I wonder: if you added it all up, would a flat tax (which is nominally regressive) actually be more progressive than the regressive taxes we have?
That's an easy one to fix regardless. Use a flat tax with a large fixed refundable credit. Now everyone pays e.g. 30% but gets a $12,000 credit, so someone who makes $40,000 is effectively paying zero, someone who makes $80,000 is effectively paying 15% and the effective rate approaches 30% as the number goes up. But the marginal rate is the same for everyone so there aren't all these complexities and arbitrage games, and at lower incomes the credit stands in for a lot of assistance programs so you don't get all the marginal rate cliffs from overlapping phase outs.
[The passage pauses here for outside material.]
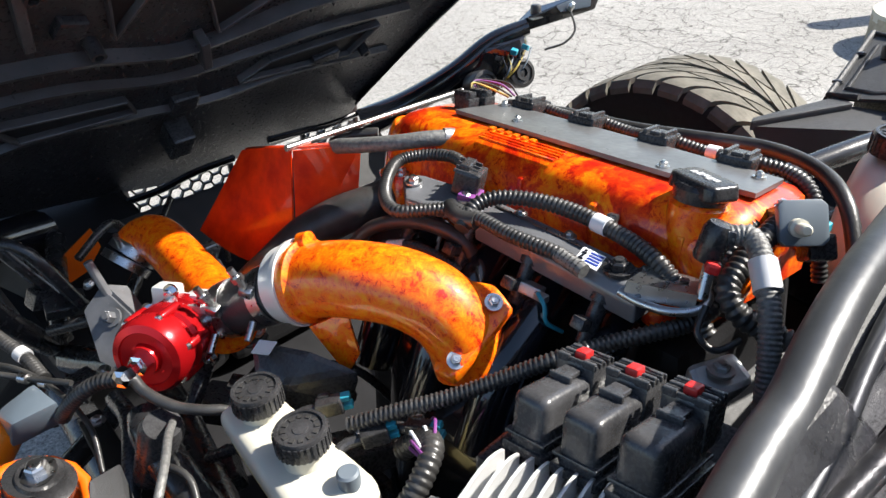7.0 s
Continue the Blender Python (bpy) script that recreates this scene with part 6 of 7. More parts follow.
part("centre_trim", hull([(0.16, -0.865, 0.942), (0.20, -0.86, 0.938), (0.235, -0.905, 0.92), (0.175, -0.91, 0.925), (0.165, -0.895, 0.92)], 0.004), NAVY, CENTRE)
RHUMP = part("dash_hump", hull([(0.215, -0.75, 0.945), (0.40, -0.70, 0.955), (0.57, -0.80, 0.985), (0.60, -0.955, 0.985), (0.50, -0.985, 0.965), (0.25, -0.90, 0.935), (0.22, -0.76, 0.88), (0.58, -0.90, 0.92), (0.48, -0.95, 0.88), (0.25, -0.88, 0.87)], 0.010, 3), DASHPLASTIC, CAR, "textured black passenger dash hump", smooth=30)
part("hump_edge", hull([(0.602, -0.955, 0.988), (0.585, -0.90, 0.99), (0.505, -0.985, 0.972), (0.51, -0.99, 0.950), (0.605, -0.962, 0.963)], 0.004), SILVER, RHUMP, "grey textured bevelled edge")
part("badge_bar", plate([(0.505, -0.967, 0.905), (0.575, -0.945, 0.935), (0.575, -0.945, 0.915), (0.505, -0.967, 0.885)], 0.001, 0), PLASTIC, RHUMP)
for i in range(7):
    part("badge_letter", box((0.006, 0.001, 0.010), Matrix.Translation((0.515 + 0.0085 * i, -0.965 + 0.0026 * i, 0.900 + 0.0036 * i)) @ pose(0, 0, 0, 0, -22, 17), 0), TAPE, RHUMP)
part("glove_panel", hull([(0.26, -0.86, 0.90), (0.57, -0.93, 0.93), (0.50, -0.93, 0.80), (0.26, -0.90, 0.78), (0.3, -0.85, 0.78), (0.55, -0.88, 0.85)], 0.008), PLASTIC, CAR, "black passenger dash panel")

# display panel
VIEWFIT[0] = Matrix()
PX = Vector((1, 0.08, -0.12)).normalized()
PN = PX.cross(Vector((-0.35, 0.25, 0.90))).normalized()
PY = PN.cross(PX)
PM = Matrix((PX, PY, PN)).transposed().to_4x4()
PM.translation = Vector((0.112, -0.940, 0.840))
PM = PM @ Matrix.Diagonal((1.28, 1.14, 1, 1))
PANEL = part("display_panel", joined(box((0.205, 0.120, 0.02), PM @ Matrix.Translation((0.006, 0.020, -0.012)), 0.006), box((0.190, 0.055, 0.02), PM @ Matrix.Translation((0.018, -0.068, -0.014)), 0.006)), PALESILVER, CAR, "silver centre display panel")
part("panel_bezel", hull([PM @ Vector((x, y, z)) for x, y in ((-0.100, 0.086), (0.116, 0.086), (0.132, 0.02), (0.124, -0.102), (-0.082, -0.102), (-0.100, 0.0)) for z in (-0.012, -0.03)], 0.004), GLOSSBLACK, PANEL)
part("screen", box((0.074, 0.054, 0.004), PM @ Matrix.Translation((-0.004, 0.030, -0.001)), 0.001), SCREENDARK, PANEL, "dark switched-off screen")
part("screen_frame", box((0.082, 0.061, 0.003), PM @ Matrix.Translation((-0.004, 0.030, -0.0025)), 0.001), GLOSSBLACK, PANEL)
for i in range(4):
    part("button", box((0.011, 0.009, 0.004), PM @ Matrix.Translation((0.066, 0.060 - 0.019 * i, 0)), 0.0015), DARKMETAL, PANEL)
    part("button", box((0.008, 0.006, 0.004), PM @ Matrix.Translation((-0.078, 0.062 - 0.019 * i, 0)), 0.0015), DARKMETAL, PANEL)
for i in range(6):
    part("letter_bar", box((0.005, 0.006, 0.0012), PM @ Matrix.Translation((0.015 + 0.009 * i, -0.030, -0.0012)), 0), DARKMETAL, PANEL)
for x, y in ((-0.088, 0.072), (0.100, 0.072), (-0.088, -0.028), (0.100, -0.028)):
    part("panel_screw", lathe([(0.0045, -0.002), (0.0045, 0.001), (0.001, 0.001)], PM @ Matrix.Translation((x, y, -0.001)), 12), RUBBER, PANEL)
for i, mt in enumerate((REDPLASTIC, PLASTIC, PLASTIC)):
    part("switch", box((0.020, 0.026, 0.012), PM @ Matrix.Translation((0.022 + 0.030 * i, -0.070, -0.003)), 0.003), mt, PANEL, "red hazard switch" if i == 0 else "black rocker switch")
part("lower_dash", hull([PM @ Vector(c) for c in ((-0.085, -0.10, -0.012), (0.135, -0.10, -0.012), (-0.02, -0.22, -0.02), (0.12, -0.22, -0.02), (-0.085, -0.10, -0.06), (0.135, -0.1, -0.06), (0.0, -0.22, -0.07), (0.12, -0.22, -0.07))], 0.006), GLOSSBLACK, PANEL, "black centre stack under the switches")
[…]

Absolutely not. The US has the most progressive federal tax code in the OECD, mainly because we don't have a VAT like most other countries.
Nearly all of the loopholes you mention are at the federal level, where half of the households in the nation pay <= $0 in income tax.
This only maybe works if you count capital gains as regular income. Otherwise they do the Steve Jobs $1 salary thing.
Even the capital gains can be largely evaded. https://www.propublica.org/article/billionaires-tax-avoidanc... https://www.propublica.org/article/lord-of-the-roths-how-tec... etc.
Yes, that's how a flat tax works. It's flat, for everything.
The nominal reason capital gains has a lower rate is that the amount of the gain is calculated without respect to inflation. But that's dumb; just use the normal rate and actually do the inflation adjustment from the time of purchase.